** BEGIN Dataset excerpt **
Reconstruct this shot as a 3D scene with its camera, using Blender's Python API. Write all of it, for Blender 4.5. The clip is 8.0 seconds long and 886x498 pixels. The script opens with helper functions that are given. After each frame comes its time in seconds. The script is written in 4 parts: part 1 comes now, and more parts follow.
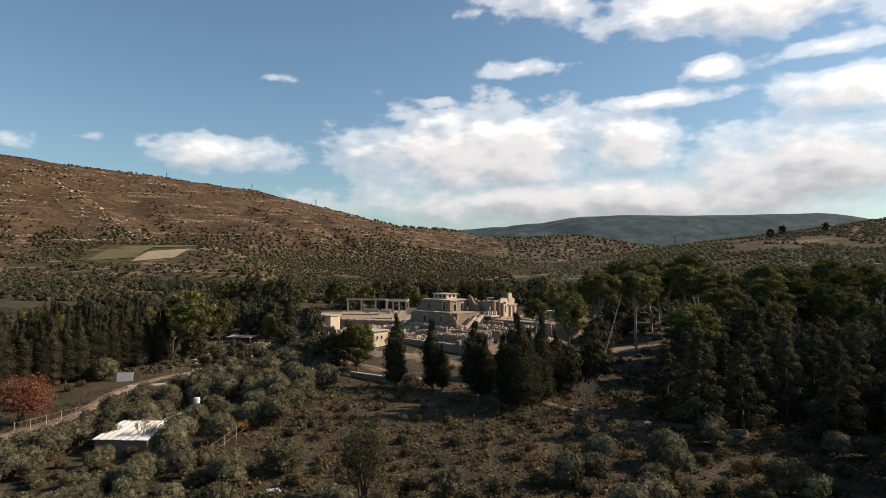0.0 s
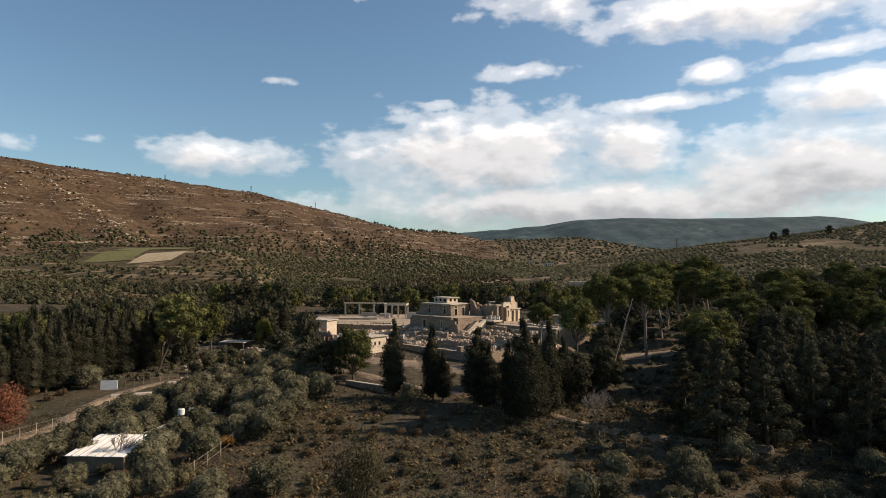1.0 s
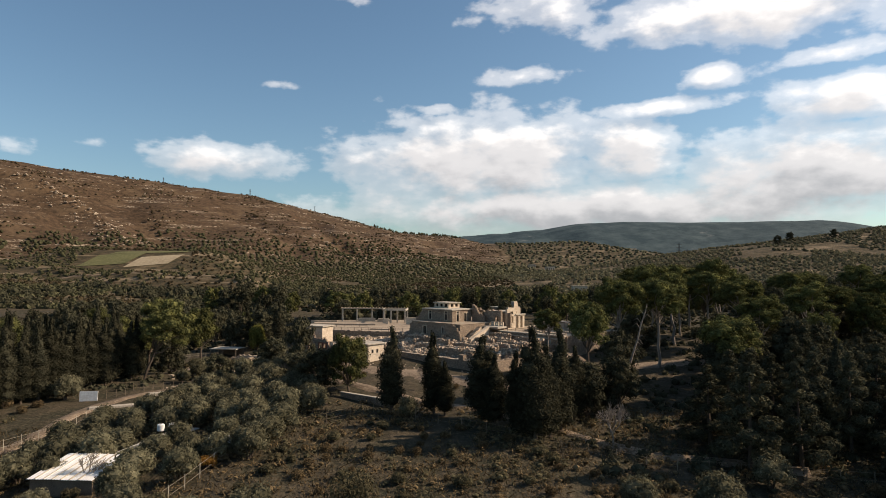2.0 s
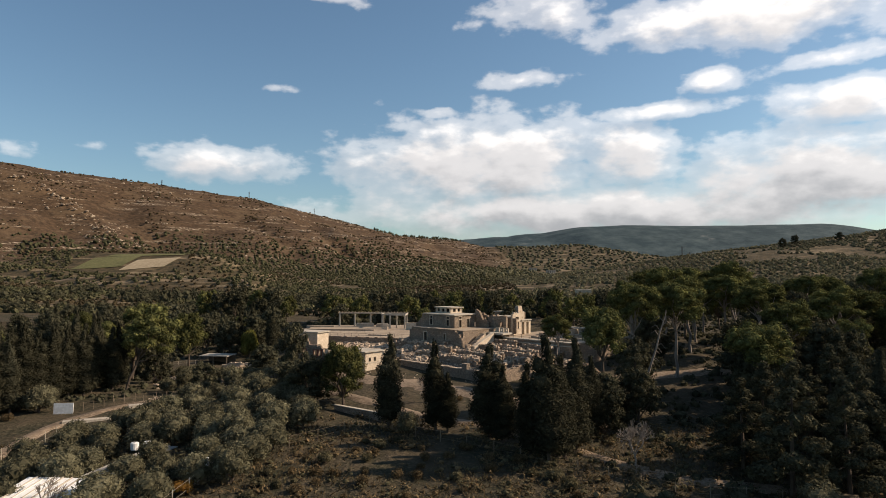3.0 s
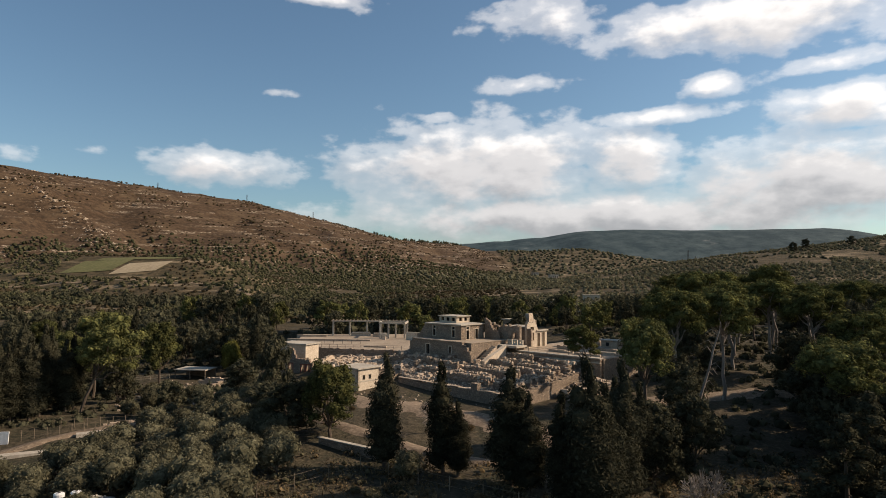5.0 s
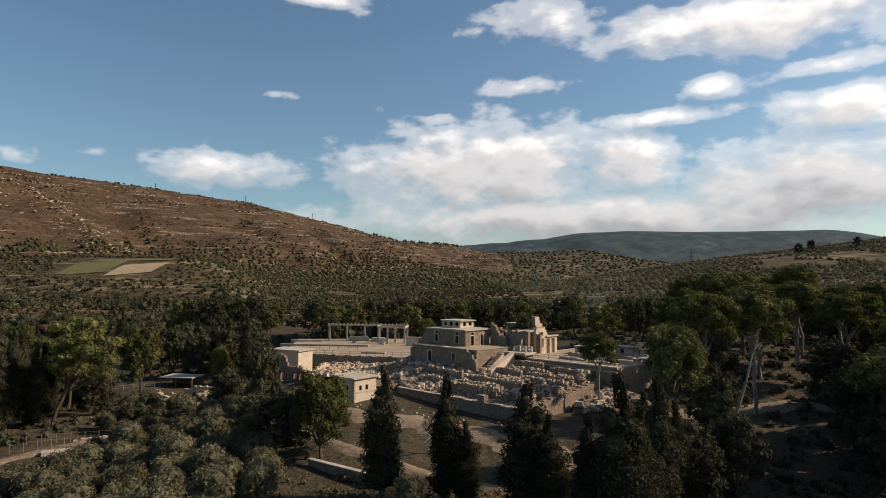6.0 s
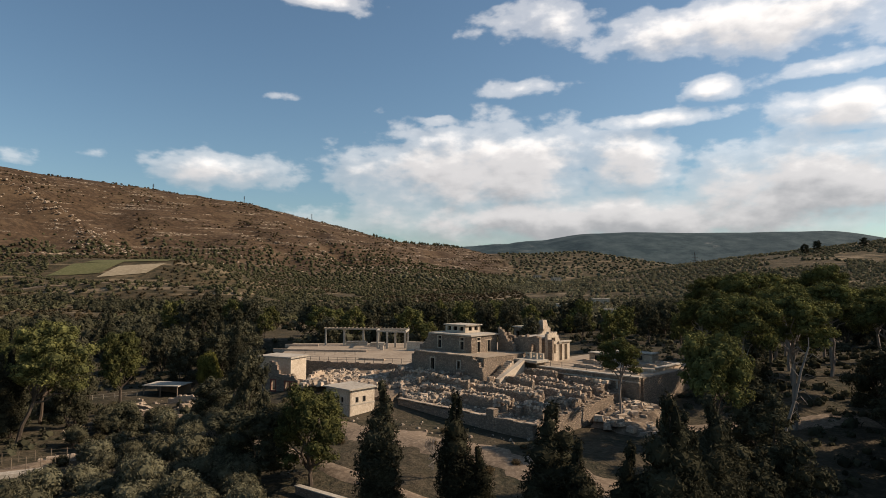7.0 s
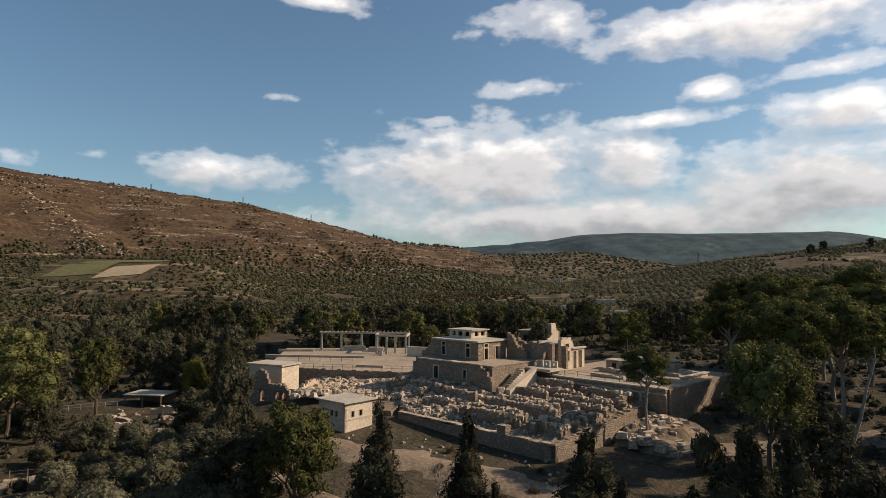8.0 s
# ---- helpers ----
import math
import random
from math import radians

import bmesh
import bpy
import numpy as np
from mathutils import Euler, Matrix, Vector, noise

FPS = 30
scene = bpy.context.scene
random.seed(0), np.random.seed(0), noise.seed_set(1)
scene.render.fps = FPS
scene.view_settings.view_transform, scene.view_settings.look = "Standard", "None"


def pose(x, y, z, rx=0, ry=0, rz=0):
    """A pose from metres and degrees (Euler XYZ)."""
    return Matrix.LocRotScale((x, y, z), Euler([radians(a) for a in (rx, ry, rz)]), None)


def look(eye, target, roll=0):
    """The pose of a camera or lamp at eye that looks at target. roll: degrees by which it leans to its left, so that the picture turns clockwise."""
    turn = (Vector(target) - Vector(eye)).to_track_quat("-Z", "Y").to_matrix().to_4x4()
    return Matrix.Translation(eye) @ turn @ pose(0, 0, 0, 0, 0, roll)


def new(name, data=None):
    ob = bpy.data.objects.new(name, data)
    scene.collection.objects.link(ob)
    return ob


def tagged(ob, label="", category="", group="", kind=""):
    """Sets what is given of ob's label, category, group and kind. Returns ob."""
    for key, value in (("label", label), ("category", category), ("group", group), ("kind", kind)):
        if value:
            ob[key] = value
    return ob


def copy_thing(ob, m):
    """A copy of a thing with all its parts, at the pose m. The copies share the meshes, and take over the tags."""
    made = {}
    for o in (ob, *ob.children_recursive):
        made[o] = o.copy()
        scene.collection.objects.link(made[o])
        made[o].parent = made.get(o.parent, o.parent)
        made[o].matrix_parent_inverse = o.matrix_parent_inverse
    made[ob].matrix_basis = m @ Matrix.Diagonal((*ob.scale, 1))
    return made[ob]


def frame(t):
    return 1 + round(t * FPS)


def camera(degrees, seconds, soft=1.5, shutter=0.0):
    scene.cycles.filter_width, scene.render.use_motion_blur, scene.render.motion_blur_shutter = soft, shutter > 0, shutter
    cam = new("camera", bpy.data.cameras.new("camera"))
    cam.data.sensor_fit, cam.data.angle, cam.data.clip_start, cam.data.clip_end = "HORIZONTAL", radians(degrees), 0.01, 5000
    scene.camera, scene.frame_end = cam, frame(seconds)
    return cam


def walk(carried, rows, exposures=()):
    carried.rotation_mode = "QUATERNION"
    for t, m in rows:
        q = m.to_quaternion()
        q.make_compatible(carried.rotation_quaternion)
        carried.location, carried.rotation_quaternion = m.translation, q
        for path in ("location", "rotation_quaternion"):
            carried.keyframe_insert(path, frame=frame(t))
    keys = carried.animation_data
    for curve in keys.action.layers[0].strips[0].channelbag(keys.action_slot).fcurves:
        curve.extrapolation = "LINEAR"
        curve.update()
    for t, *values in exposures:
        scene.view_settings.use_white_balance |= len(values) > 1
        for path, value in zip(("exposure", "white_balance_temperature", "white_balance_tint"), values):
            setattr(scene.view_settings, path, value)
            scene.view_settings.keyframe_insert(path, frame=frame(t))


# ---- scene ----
** END Dataset excerpt **
== Task goal ==
Could you repeat all of the material exactly? Pictures should not be copied.

== Task result ==
Reconstruct this shot as a 3D scene with its camera, using Blender's Python API. Write all of it, for Blender 4.5. The clip is 8.0 seconds long and 886x498 pixels. The script opens with helper functions that are given. After each frame comes its time in seconds. The script is written in 4 parts: part 1 comes now, and more parts follow.
0.0 s
1.0 s
2.0 s
3.0 s
5.0 s
6.0 s
7.0 s
8.0 s
# ---- helpers ----
import math
import random
from math import radians

import bmesh
import bpy
import numpy as np
from mathutils import Euler, Matrix, Vector, noise

FPS = 30
scene = bpy.context.scene
random.seed(0), np.random.seed(0), noise.seed_set(1)
scene.render.fps = FPS
scene.view_settings.view_transform, scene.view_settings.look = "Standard", "None"


def pose(x, y, z, rx=0, ry=0, rz=0):
    """A pose from metres and degrees (Euler XYZ)."""
    return Matrix.LocRotScale((x, y, z), Euler([radians(a) for a in (rx, ry, rz)]), None)


def look(eye, target, roll=0):
    """The pose of a camera or lamp at eye that looks at target. roll: degrees by which it leans to its left, so that the picture turns clockwise."""
    turn = (Vector(target) - Vector(eye)).to_track_quat("-Z", "Y").to_matrix().to_4x4()
    return Matrix.Translation(eye) @ turn @ pose(0, 0, 0, 0, 0, roll)


def new(name, data=None):
    ob = bpy.data.objects.new(name, data)
    scene.collection.objects.link(ob)
    return ob


def tagged(ob, label="", category="", group="", kind=""):
    """Sets what is given of ob's label, category, group and kind. Returns ob."""
    for key, value in (("label", label), ("category", category), ("group", group), ("kind", kind)):
        if value:
            ob[key] = value
    return ob


def copy_thing(ob, m):
    """A copy of a thing with all its parts, at the pose m. The copies share the meshes, and take over the tags."""
    made = {}
    for o in (ob, *ob.children_recursive):
        made[o] = o.copy()
        scene.collection.objects.link(made[o])
        made[o].parent = made.get(o.parent, o.parent)
        made[o].matrix_parent_inverse = o.matrix_parent_inverse
    made[ob].matrix_basis = m @ Matrix.Diagonal((*ob.scale, 1))
    return made[ob]


def frame(t):
    return 1 + round(t * FPS)


def camera(degrees, seconds, soft=1.5, shutter=0.0):
    scene.cycles.filter_width, scene.render.use_motion_blur, scene.render.motion_blur_shutter = soft, shutter > 0, shutter
    cam = new("camera", bpy.data.cameras.new("camera"))
    cam.data.sensor_fit, cam.data.angle, cam.data.clip_start, cam.data.clip_end = "HORIZONTAL", radians(degrees), 0.01, 5000
    scene.camera, scene.frame_end = cam, frame(seconds)
    return cam


def walk(carried, rows, exposures=()):
    carried.rotation_mode = "QUATERNION"
    for t, m in rows:
        q = m.to_quaternion()
        q.make_compatible(carried.rotation_quaternion)
        carried.location, carried.rotation_quaternion = m.translation, q
        for path in ("location", "rotation_quaternion"):
            carried.keyframe_insert(path, frame=frame(t))
    keys = carried.animation_data
    for curve in keys.action.layers[0].strips[0].channelbag(keys.action_slot).fcurves:
        curve.extrapolation = "LINEAR"
        curve.update()
    for t, *values in exposures:
        scene.view_settings.use_white_balance |= len(values) > 1
        for path, value in zip(("exposure", "white_balance_temperature", "white_balance_tint"), values):
            setattr(scene.view_settings, path, value)
            scene.view_settings.keyframe_insert(path, frame=frame(t))


# ---- scene ----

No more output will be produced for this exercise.